One would think that a book called "Paying For It" that is in fact a memoir about a man's experience soliciting prostitutes, would be at least mildly titillating. Instead it's an insightful and fascinating look at love and sex that painstakingly examines philosophy and the very nature of romantic love itself.

The book, which chronicles Chester Brown's romantic life starting with the end of his relationship to his last girlfriend, Sook-yin, and then his experiences paying for sex with prostitutes, is absolutely riveting. What begins as a frightening adventure for him, one fraught with worry and insecurity, turns into a decade long relationship with the question of what romantic love really is. Brown's involvement with a series of prostitutes and escorts, and eventually a mutually exclusive relationship with one prostitute is a revealing, personal, and wildly gripping experience thanks to Brown's ability to be unflinchingly honest with himself on the page at all costs.

Brown's real life friends, cartoonists Seth and Joe Matt, make several appearances in the book, and function strangely enough as the heart and soul of the piece. Acting as reflections and sounding boards for Brown's bizarre journey, it is through them that we see so much of what Brown questions in himself. Seth functions here as an excellent foil to Brown's personal exploration, providing much needed counterpoints (which is not to say that Brown's opinions are wrong) asking questions and making observations, though without the specter of judgment (mostly). Joe Matt is the highly enjoyable comedic relief, giving hilarious voice to less rational but still significant counterpoints. Matt is particularly put out when he realizes that Brown has graduated from talking about having sex with a prostitute to actually having done so. Matt feels Brown has "cut in line" since Matt had previously been without sex the longest in the group and it was "his turn." The exchange in which Matt tries to explain how he's been screwed out of his turn and Brown's simple explanation of why that's not so (Brown has simply exited the "free sex line" and gotten into the "pay sex line" which "moves much faster"), is by far the funniest few pages in the book, and just one of many exchanges that shows where the real love is in this book, which is between Brown and his non-romantic relationships.

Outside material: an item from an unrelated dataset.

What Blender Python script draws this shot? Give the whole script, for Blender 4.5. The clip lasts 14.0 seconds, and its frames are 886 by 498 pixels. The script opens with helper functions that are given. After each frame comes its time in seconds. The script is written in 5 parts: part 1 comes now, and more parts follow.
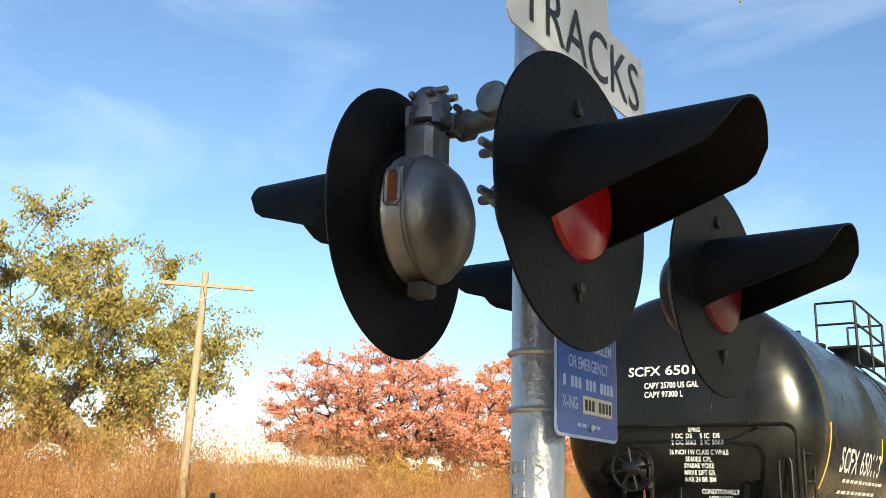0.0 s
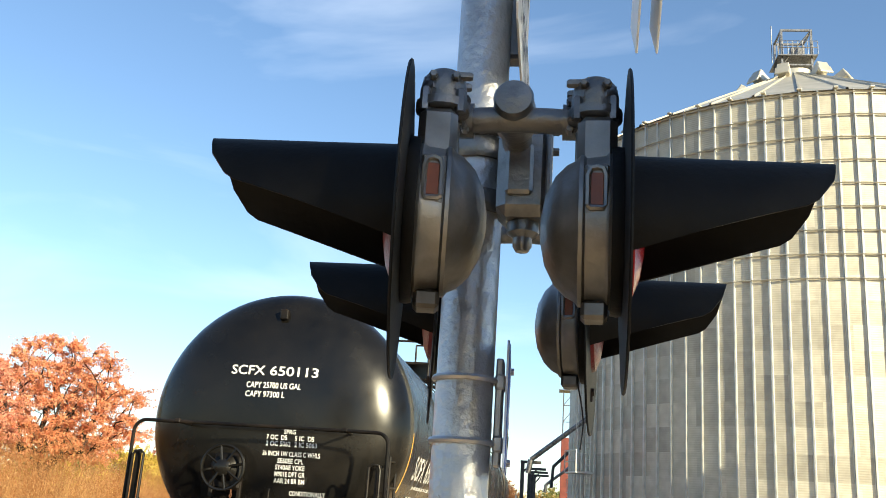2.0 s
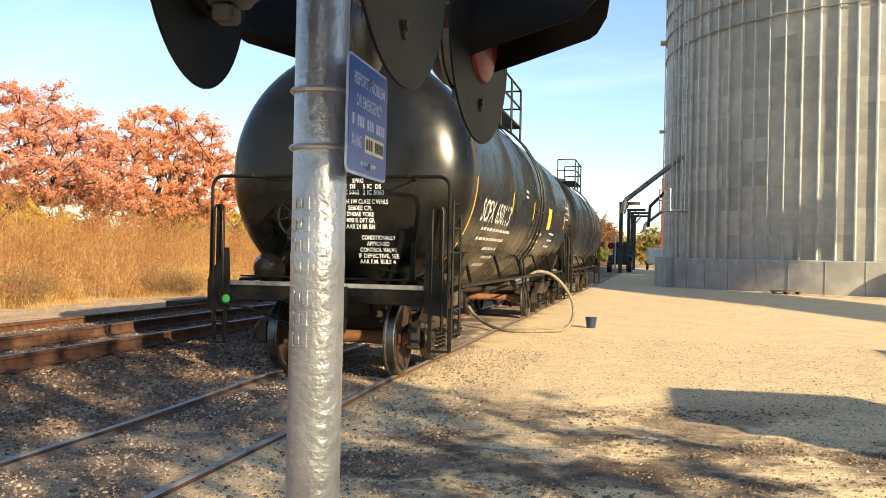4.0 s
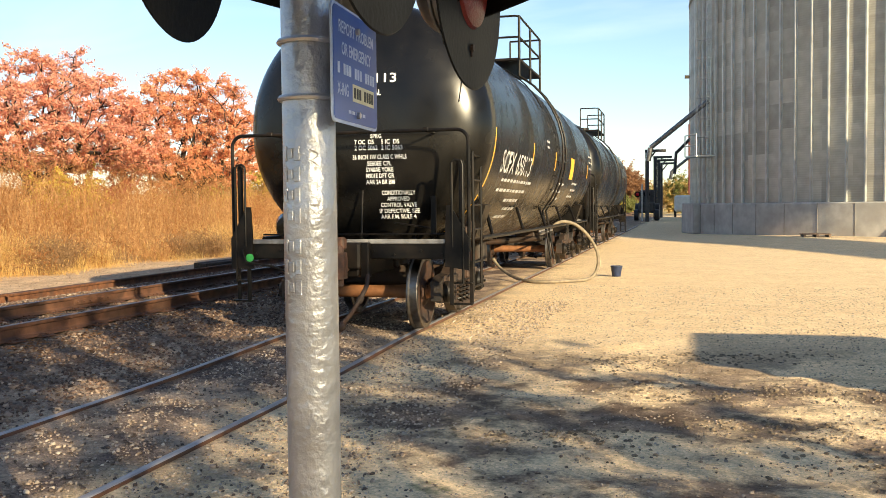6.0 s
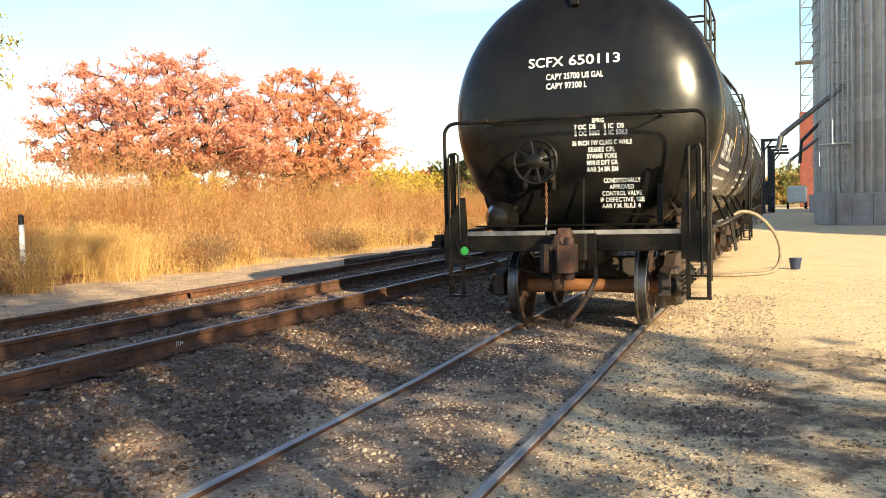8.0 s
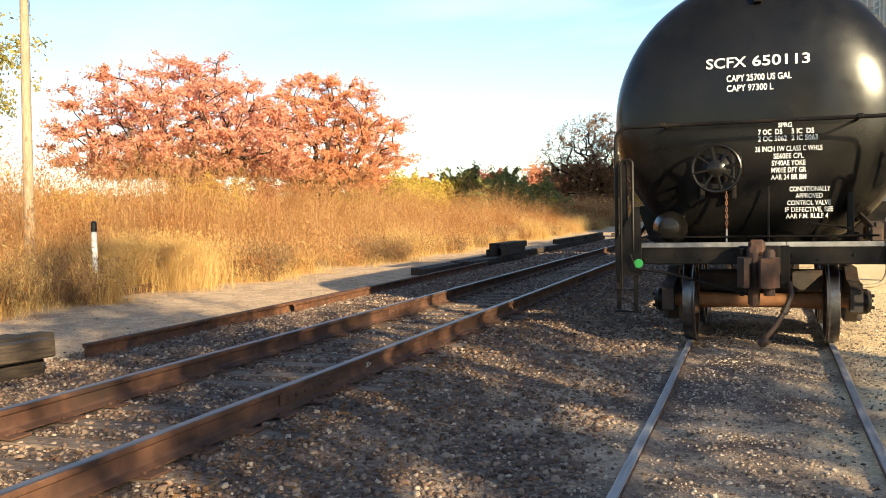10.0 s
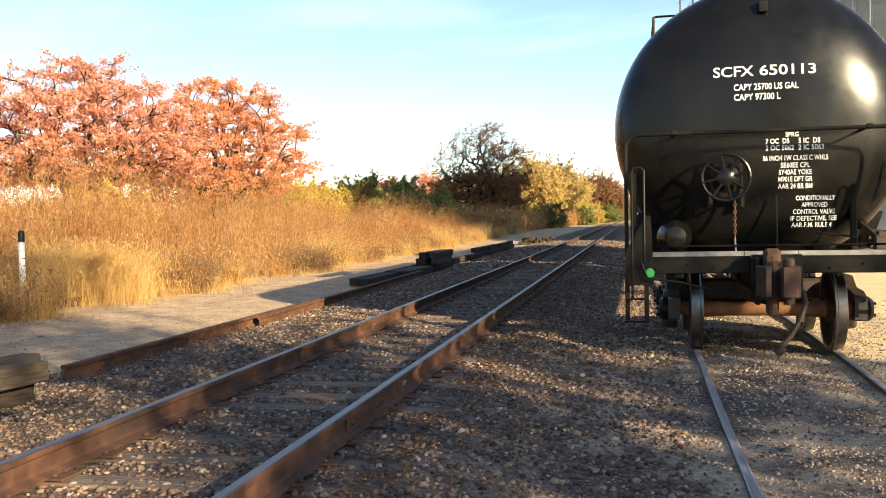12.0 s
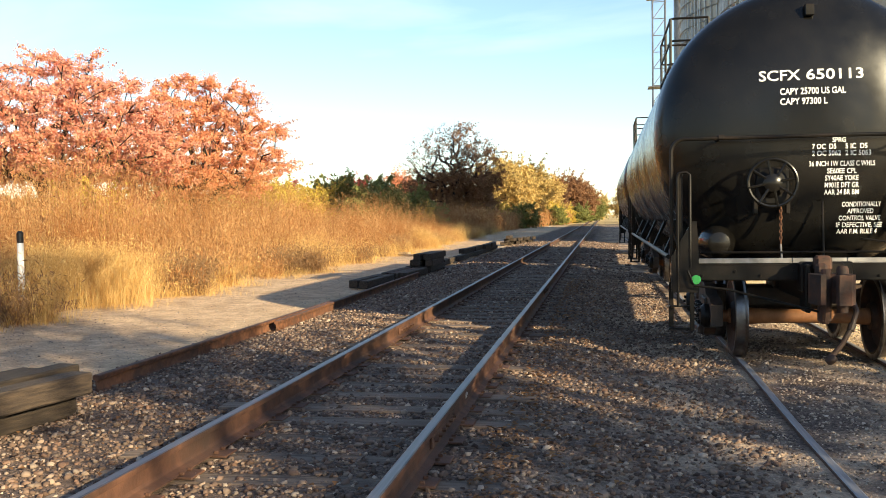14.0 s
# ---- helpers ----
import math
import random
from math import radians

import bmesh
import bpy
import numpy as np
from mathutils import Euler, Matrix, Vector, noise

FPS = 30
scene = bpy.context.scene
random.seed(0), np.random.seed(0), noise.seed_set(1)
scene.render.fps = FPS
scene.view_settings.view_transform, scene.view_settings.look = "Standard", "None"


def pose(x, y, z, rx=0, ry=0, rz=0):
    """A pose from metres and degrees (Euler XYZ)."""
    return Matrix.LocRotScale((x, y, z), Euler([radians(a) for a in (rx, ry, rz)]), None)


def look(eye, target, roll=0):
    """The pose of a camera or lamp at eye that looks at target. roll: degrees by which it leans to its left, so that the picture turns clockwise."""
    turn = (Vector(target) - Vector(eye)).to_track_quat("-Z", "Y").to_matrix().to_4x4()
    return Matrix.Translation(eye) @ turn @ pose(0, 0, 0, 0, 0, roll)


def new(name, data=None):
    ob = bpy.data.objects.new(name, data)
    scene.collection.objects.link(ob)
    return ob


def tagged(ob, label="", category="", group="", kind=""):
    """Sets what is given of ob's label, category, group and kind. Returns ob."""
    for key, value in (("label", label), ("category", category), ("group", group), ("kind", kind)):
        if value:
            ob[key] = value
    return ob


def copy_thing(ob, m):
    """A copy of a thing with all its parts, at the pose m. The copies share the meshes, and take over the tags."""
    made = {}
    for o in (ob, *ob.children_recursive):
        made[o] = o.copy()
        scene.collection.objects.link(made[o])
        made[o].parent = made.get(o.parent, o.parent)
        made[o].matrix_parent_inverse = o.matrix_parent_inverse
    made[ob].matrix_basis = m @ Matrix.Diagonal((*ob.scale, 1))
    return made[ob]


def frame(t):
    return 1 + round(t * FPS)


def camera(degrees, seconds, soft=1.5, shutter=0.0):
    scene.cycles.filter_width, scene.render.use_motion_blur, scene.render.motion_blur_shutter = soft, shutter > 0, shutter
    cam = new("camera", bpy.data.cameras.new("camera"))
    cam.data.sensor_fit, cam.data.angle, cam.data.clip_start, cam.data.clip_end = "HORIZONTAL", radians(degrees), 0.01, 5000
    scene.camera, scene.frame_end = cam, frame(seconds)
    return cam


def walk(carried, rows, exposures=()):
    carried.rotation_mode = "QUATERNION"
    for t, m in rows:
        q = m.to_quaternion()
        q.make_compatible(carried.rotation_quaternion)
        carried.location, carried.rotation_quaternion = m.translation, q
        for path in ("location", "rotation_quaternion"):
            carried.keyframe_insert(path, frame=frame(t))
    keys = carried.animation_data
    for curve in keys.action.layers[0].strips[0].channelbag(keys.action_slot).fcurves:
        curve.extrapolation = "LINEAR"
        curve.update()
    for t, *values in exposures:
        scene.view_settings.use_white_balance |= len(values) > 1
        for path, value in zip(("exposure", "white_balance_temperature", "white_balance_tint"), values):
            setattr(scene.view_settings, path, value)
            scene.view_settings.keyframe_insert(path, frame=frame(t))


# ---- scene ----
cam = camera(51.2, 14.0, 0.9)
PATH = [
    (0, (4.124, -11.141, 1.579), (3.02, -9.555, 2.094), 1.7),
    (0.5, (3.855, -11.181, 1.589), (2.969, -9.447, 2.044), 1.3),
    (1, (3.658, -11.098, 1.605), (2.932, -9.303, 2.104), 2.2),
    (1.5, (3.484, -11.127, 1.624), (3.043, -9.261, 2.191), 4.7),
    (2, (3.348, -11.213, 1.625), (3.104, -9.305, 2.17), 3.9),
    (2.5, (3.343, -11.273, 1.612), (3.156, -9.326, 2.031), 3.7),
    (3, (3.494, -11.277, 1.581), (3.249, -9.309, 1.837), 3.0),
    (3.5, (3.789, -11.254, 1.555), (3.38, -9.299, 1.651), 2.5),
    (6, (3.946, -11.262, 1.523), (3.447, -9.328, 1.433), -0.6),
    (6.5, (3.618, -11.229, 1.441), (2.993, -9.332, 1.332), -1.3),
    (7, (3.187, -11.225, 1.418), (2.571, -9.324, 1.318), -0.8),
    (7.5, (2.725, -11.164, 1.466), (2.168, -9.248, 1.328), -1.1),
    (8, (2.262, -11.128, 1.472), (1.577, -9.251, 1.377), -1.4),
    (8.5, (1.739, -11.153, 1.497), (1.059, -9.274, 1.421), -1.0),
    (8.7, (1.529, -11.134, 1.496), (0.803, -9.272, 1.418), -0.9),
    (10.8, (-0.646, -11.166, 1.568), (-1.16, -9.236, 1.471), -0.5),
    (11, (-0.76, -11.189, 1.57), (-1.227, -9.247, 1.468), -0.2),
    (11.5, (-1.086, -11.135, 1.562), (-1.487, -9.178, 1.465), -0.5),
    (12, (-1.407, -11.101, 1.567), (-1.818, -9.145, 1.5), -1.1),
    (12.5, (-1.687, -11.105, 1.595), (-2.025, -9.135, 1.536), -1.3),
    (13, (-1.882, -11.011, 1.597), (-2.161, -9.032, 1.527), -1.2),
    (13.5, (-2.051, -10.941, 1.615), (-2.363, -8.967, 1.557), -1.0),
    (14, (-2.259, -10.975, 1.638), (-2.6, -9.005, 1.568), -0.8),
]
walk(cam, [(t, look(e, a, r)) for t, e, a, r in PATH], exposures=[(0.0, 1.06, 6000, 7), (1.0, 0.88, 6000, 7), (2.5, 1.3, 6250, 8), (3.5, 1.16, 6450, 10), (6.0, 1.1, 6500, 11), (7.5, 1.38, 6500, 10), (8.5, 1.34, 6500, 10), (11.0, 1.3, 6500, 10), (14.0, 1.26, 6450, 10)])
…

Brown ponders many deep questions in this excellent volume, from the meaning of romantic love, and where it originated from and what qualities make up a man's own self-worth, to the decriminalization and potential regulation of prostitution as a sociopolitical issue.

The art is bare and functional, with very small panels, and is even more simplified work than in some of Brown's other works, like "Louis Riel." It's a style that well fits his purpose here, and the stripped down nature of the art allows the reader to focus on the truly heady questions that Brown is asking of himself, rather than getting caught up in naughtiness, which would, quite frankly, derail the whole thing entirely. The sex is not supposed to be sexy, it's supposed to be honest and matter of fact, and it is just that in Brown's execution.

Great autobiographical and memoir work manages to transcend the narcissistic and mundane, finding ways to become intimate and relatable. Despite being a woman, having been in a romantic relationship most of my adult life, having never been to a prostitute (and not to mention not being a Canadian) I found myself engaged (and engulfed) by Brown's own questions to himself about romantic love, and the incompatibility of romantic love as a lasting and immutable thing. I pondered his questions intently, my own answers surprising me. It's only in the best work that we are inspired to turn important questions back onto ourselves to truly examine and learn from them, and "Paying For It" is exactly that kind of work.